Source material —
-- start --

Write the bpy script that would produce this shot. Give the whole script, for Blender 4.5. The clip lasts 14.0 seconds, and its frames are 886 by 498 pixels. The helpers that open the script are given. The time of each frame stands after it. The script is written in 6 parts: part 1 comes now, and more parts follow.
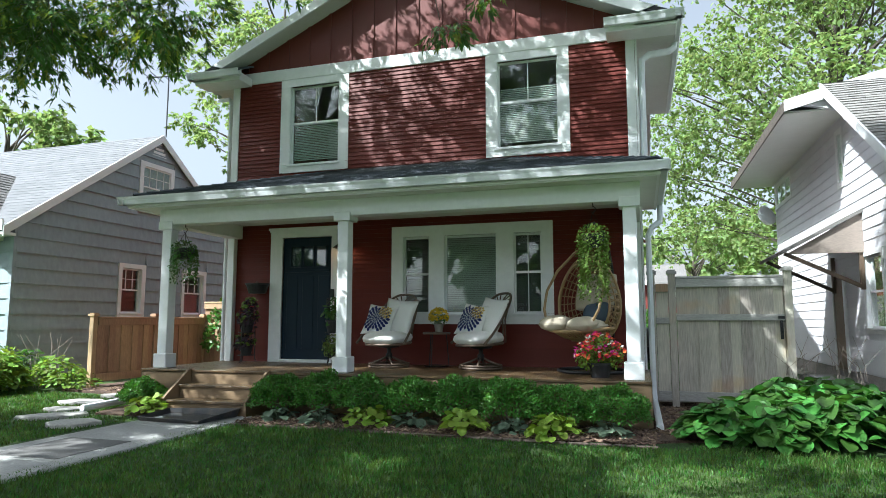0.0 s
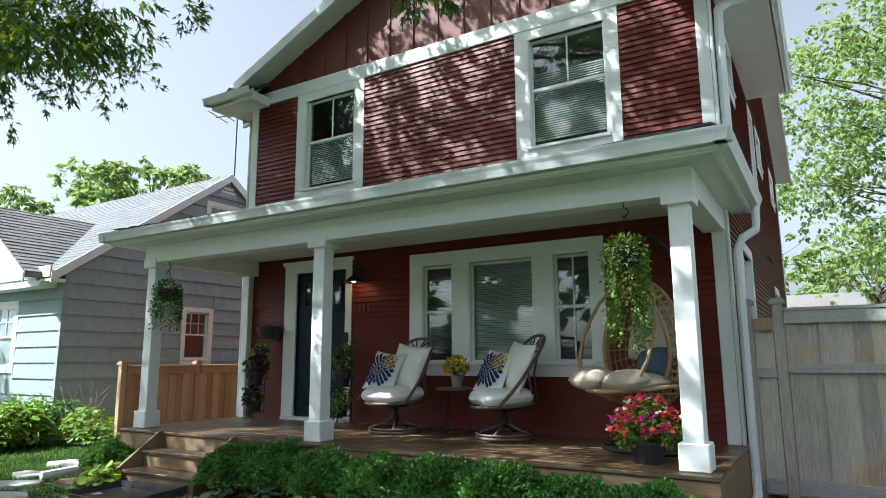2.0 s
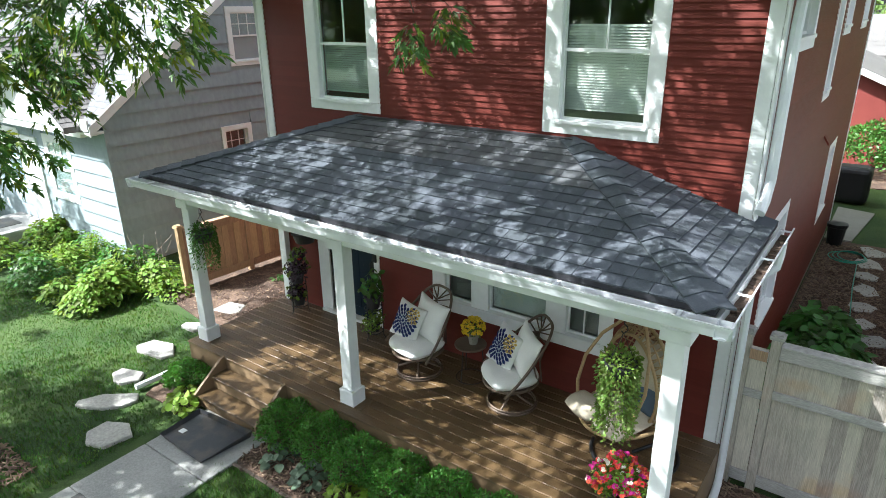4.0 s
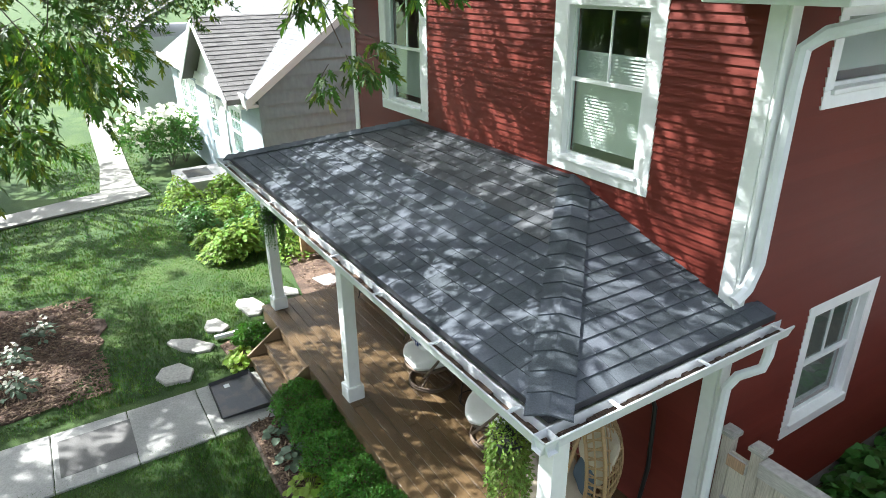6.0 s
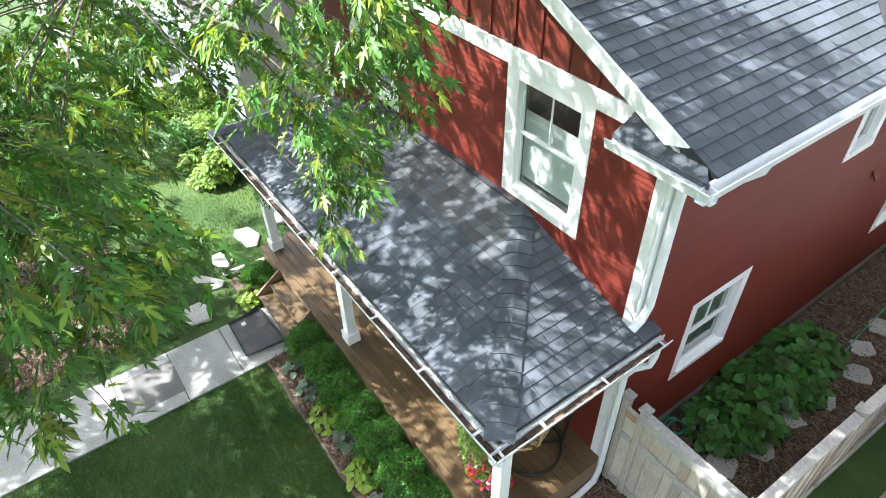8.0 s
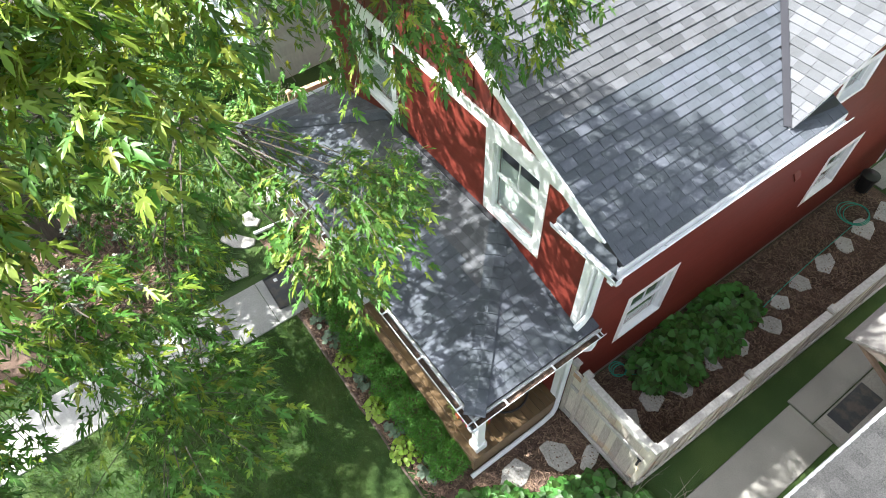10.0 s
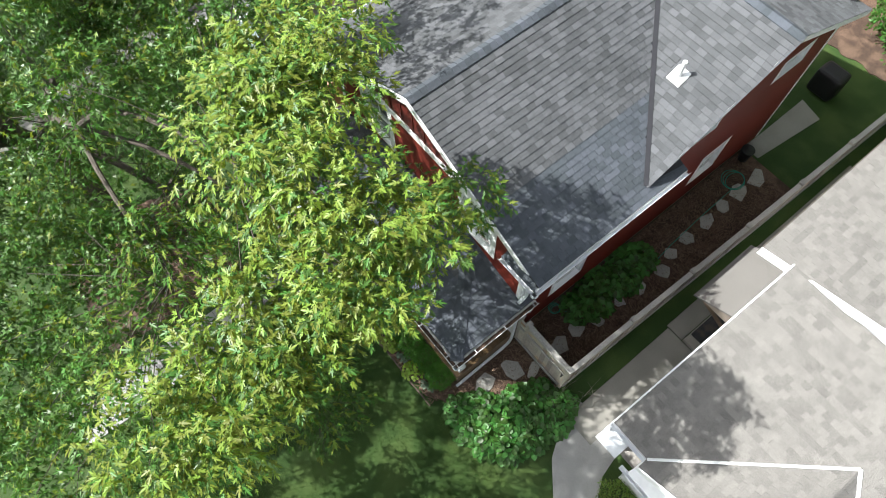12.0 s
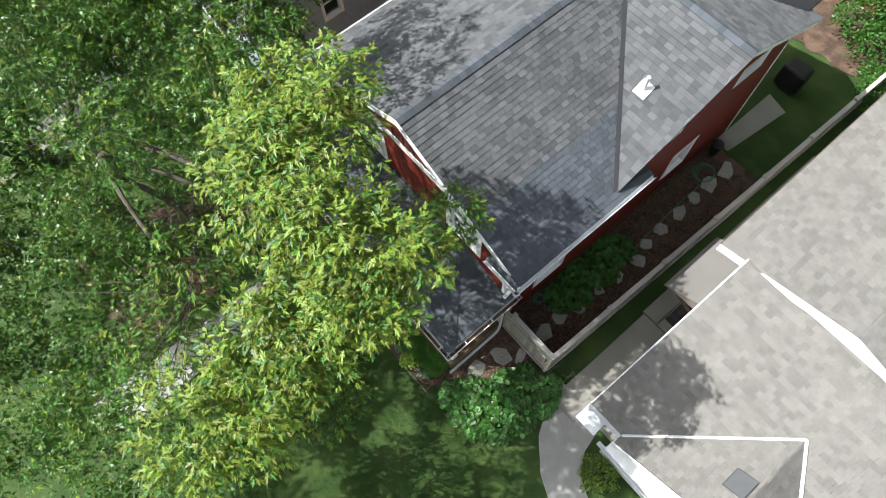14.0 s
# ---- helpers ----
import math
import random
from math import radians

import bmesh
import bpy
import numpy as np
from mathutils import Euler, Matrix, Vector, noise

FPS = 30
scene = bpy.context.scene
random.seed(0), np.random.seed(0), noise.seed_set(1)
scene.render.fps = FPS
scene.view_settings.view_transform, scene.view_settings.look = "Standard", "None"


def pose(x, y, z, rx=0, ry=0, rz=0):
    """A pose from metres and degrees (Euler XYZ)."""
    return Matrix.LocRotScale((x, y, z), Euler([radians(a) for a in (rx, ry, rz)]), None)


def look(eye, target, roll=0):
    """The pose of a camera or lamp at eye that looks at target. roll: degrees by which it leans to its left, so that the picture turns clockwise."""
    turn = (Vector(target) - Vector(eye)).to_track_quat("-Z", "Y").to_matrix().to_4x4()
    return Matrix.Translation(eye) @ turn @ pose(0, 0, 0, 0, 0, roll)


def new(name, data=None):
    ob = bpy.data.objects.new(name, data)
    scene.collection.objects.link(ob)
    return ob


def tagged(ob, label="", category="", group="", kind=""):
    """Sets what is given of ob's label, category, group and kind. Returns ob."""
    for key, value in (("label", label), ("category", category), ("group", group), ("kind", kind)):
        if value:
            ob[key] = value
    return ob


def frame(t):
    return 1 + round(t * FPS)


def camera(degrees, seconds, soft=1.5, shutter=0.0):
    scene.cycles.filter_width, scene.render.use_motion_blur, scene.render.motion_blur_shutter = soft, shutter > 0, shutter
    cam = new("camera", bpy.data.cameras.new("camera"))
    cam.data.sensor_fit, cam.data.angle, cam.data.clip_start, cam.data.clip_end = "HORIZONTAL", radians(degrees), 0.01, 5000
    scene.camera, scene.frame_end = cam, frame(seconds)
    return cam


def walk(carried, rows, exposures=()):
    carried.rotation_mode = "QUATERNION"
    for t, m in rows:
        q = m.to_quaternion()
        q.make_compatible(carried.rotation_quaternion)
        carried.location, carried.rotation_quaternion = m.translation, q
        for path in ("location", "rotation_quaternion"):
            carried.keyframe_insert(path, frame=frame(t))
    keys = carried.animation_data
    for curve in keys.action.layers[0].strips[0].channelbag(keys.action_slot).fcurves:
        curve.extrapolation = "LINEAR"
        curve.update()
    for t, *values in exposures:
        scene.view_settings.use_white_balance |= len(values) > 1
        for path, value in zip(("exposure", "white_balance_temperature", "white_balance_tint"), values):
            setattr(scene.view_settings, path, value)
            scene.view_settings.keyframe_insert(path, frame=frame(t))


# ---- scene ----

-- end --

Aim — Leave the pictures out and output the rest of the listing exactly.

Task answer —
Write the bpy script that would produce this shot. Give the whole script, for Blender 4.5. The clip lasts 14.0 seconds, and its frames are 886 by 498 pixels. The helpers that open the script are given. The time of each frame stands after it. The script is written in 6 parts: part 1 comes now, and more parts follow.
0.0 s
2.0 s
4.0 s
6.0 s
8.0 s
10.0 s
12.0 s
14.0 s
# ---- helpers ----
import math
import random
from math import radians

import bmesh
import bpy
import numpy as np
from mathutils import Euler, Matrix, Vector, noise

FPS = 30
scene = bpy.context.scene
random.seed(0), np.random.seed(0), noise.seed_set(1)
scene.render.fps = FPS
scene.view_settings.view_transform, scene.view_settings.look = "Standard", "None"


def pose(x, y, z, rx=0, ry=0, rz=0):
    """A pose from metres and degrees (Euler XYZ)."""
    return Matrix.LocRotScale((x, y, z), Euler([radians(a) for a in (rx, ry, rz)]), None)


def look(eye, target, roll=0):
    """The pose of a camera or lamp at eye that looks at target. roll: degrees by which it leans to its left, so that the picture turns clockwise."""
    turn = (Vector(target) - Vector(eye)).to_track_quat("-Z", "Y").to_matrix().to_4x4()
    return Matrix.Translation(eye) @ turn @ pose(0, 0, 0, 0, 0, roll)


def new(name, data=None):
    ob = bpy.data.objects.new(name, data)
    scene.collection.objects.link(ob)
    return ob


def tagged(ob, label="", category="", group="", kind=""):
    """Sets what is given of ob's label, category, group and kind. Returns ob."""
    for key, value in (("label", label), ("category", category), ("group", group), ("kind", kind)):
        if value:
            ob[key] = value
    return ob


def frame(t):
    return 1 + round(t * FPS)


def camera(degrees, seconds, soft=1.5, shutter=0.0):
    scene.cycles.filter_width, scene.render.use_motion_blur, scene.render.motion_blur_shutter = soft, shutter > 0, shutter
    cam = new("camera", bpy.data.cameras.new("camera"))
    cam.data.sensor_fit, cam.data.angle, cam.data.clip_start, cam.data.clip_end = "HORIZONTAL", radians(degrees), 0.01, 5000
    scene.camera, scene.frame_end = cam, frame(seconds)
    return cam


def walk(carried, rows, exposures=()):
    carried.rotation_mode = "QUATERNION"
    for t, m in rows:
        q = m.to_quaternion()
        q.make_compatible(carried.rotation_quaternion)
        carried.location, carried.rotation_quaternion = m.translation, q
        for path in ("location", "rotation_quaternion"):
            carried.keyframe_insert(path, frame=frame(t))
    keys = carried.animation_data
    for curve in keys.action.layers[0].strips[0].channelbag(keys.action_slot).fcurves:
        curve.extrapolation = "LINEAR"
        curve.update()
    for t, *values in exposures:
        scene.view_settings.use_white_balance |= len(values) > 1
        for path, value in zip(("exposure", "white_balance_temperature", "white_balance_tint"), values):
            setattr(scene.view_settings, path, value)
            scene.view_settings.keyframe_insert(path, frame=frame(t))


# ---- scene ----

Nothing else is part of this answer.